→ Aim of the exercise:
Omit every picture and return the rest of the data unaltered.
BEGIN Collected data
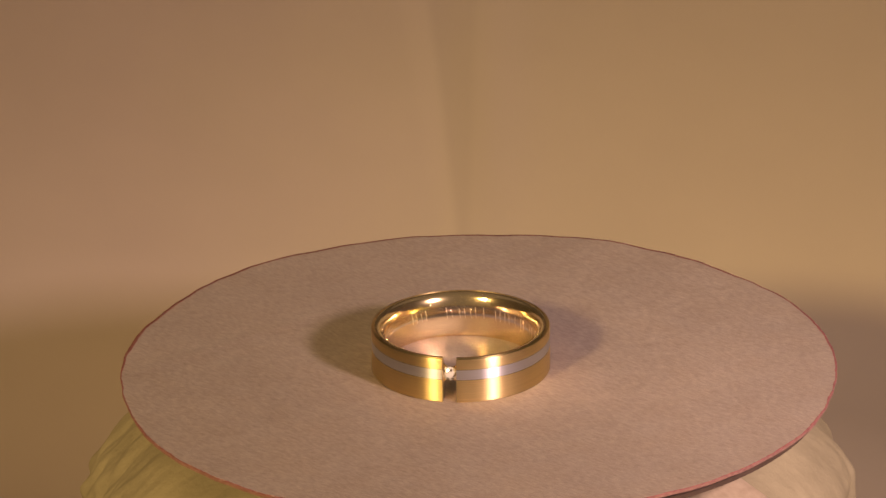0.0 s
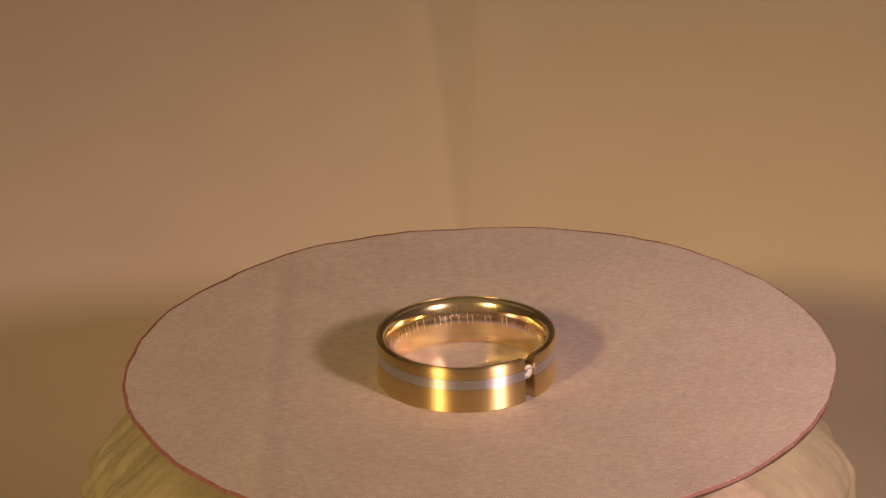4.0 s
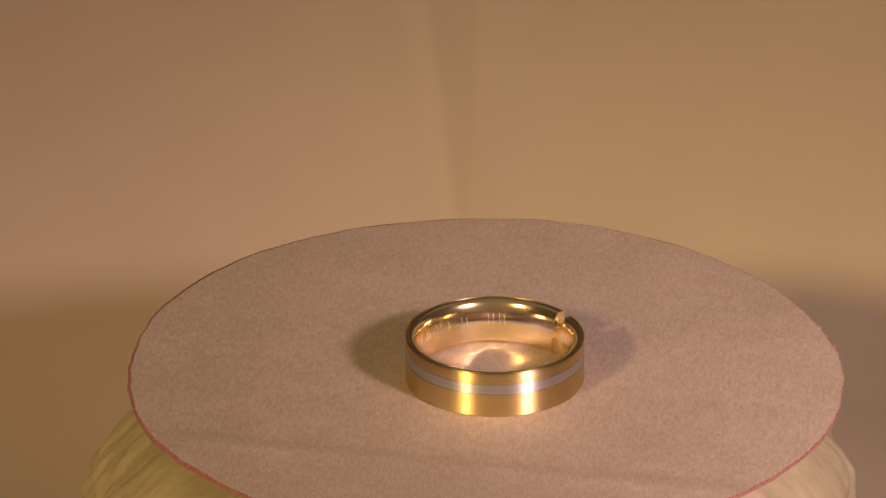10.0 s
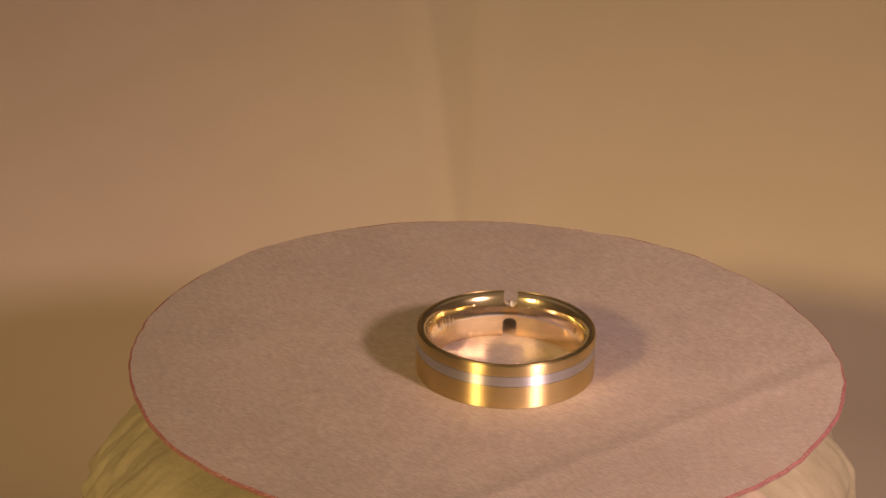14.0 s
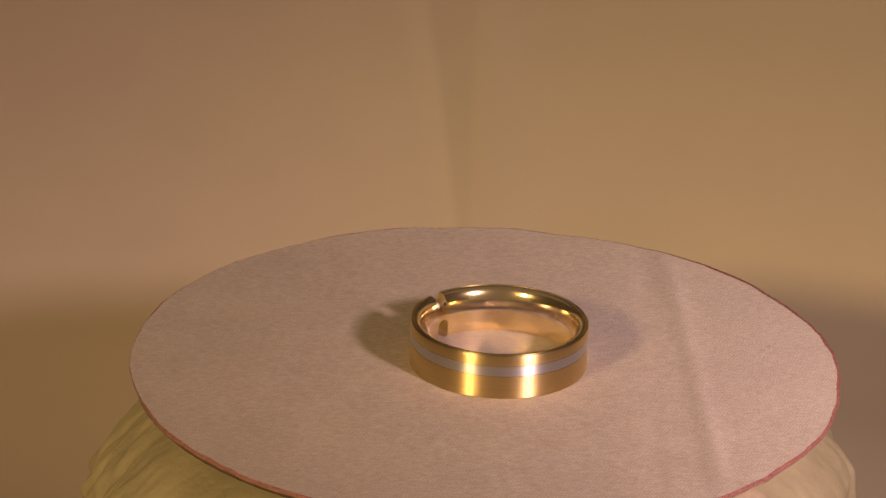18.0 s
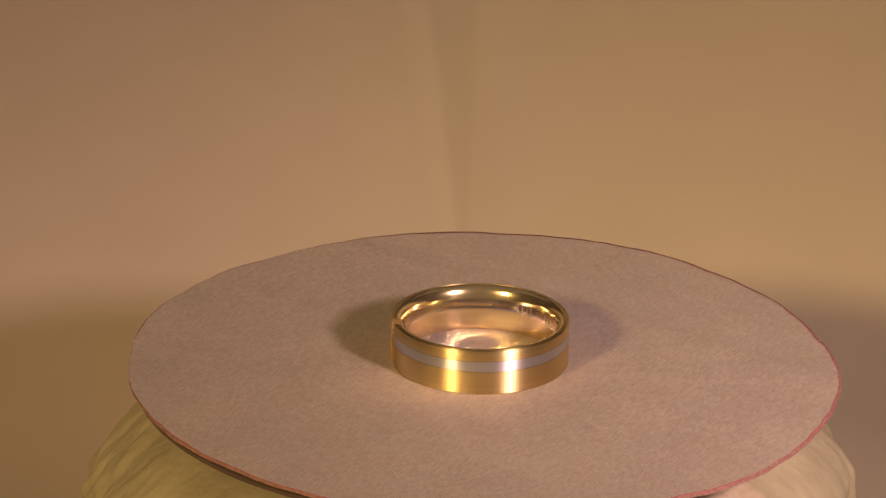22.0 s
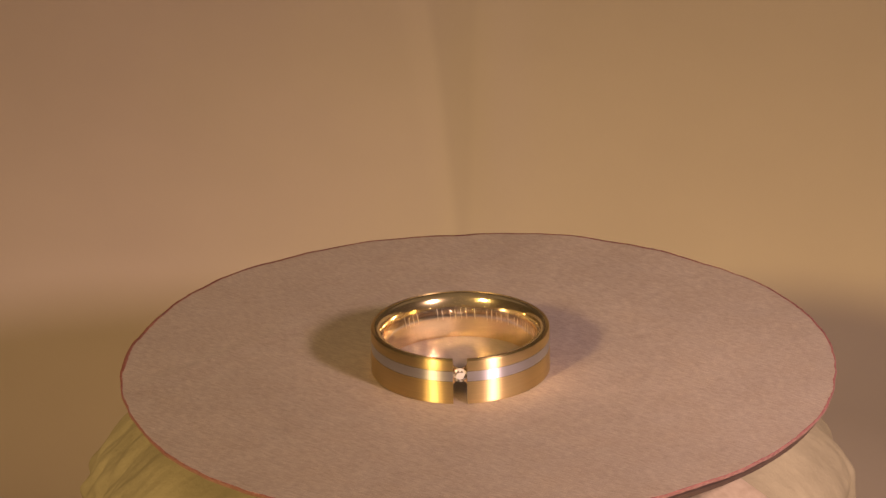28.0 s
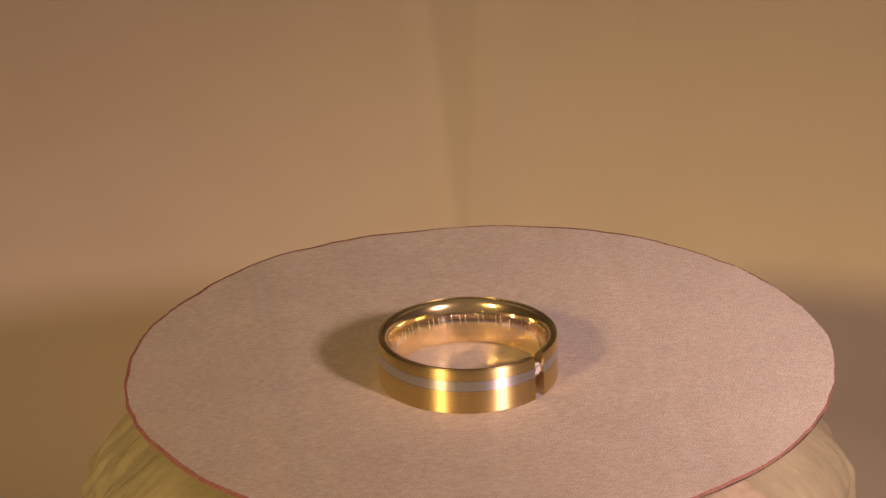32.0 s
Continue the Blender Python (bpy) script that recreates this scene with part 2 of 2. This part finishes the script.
END Collected data
→ The output:
0.0 s
4.0 s
10.0 s
14.0 s
18.0 s
22.0 s
28.0 s
32.0 s
Continue the Blender Python (bpy) script that recreates this scene with part 2 of 2. This part finishes the script.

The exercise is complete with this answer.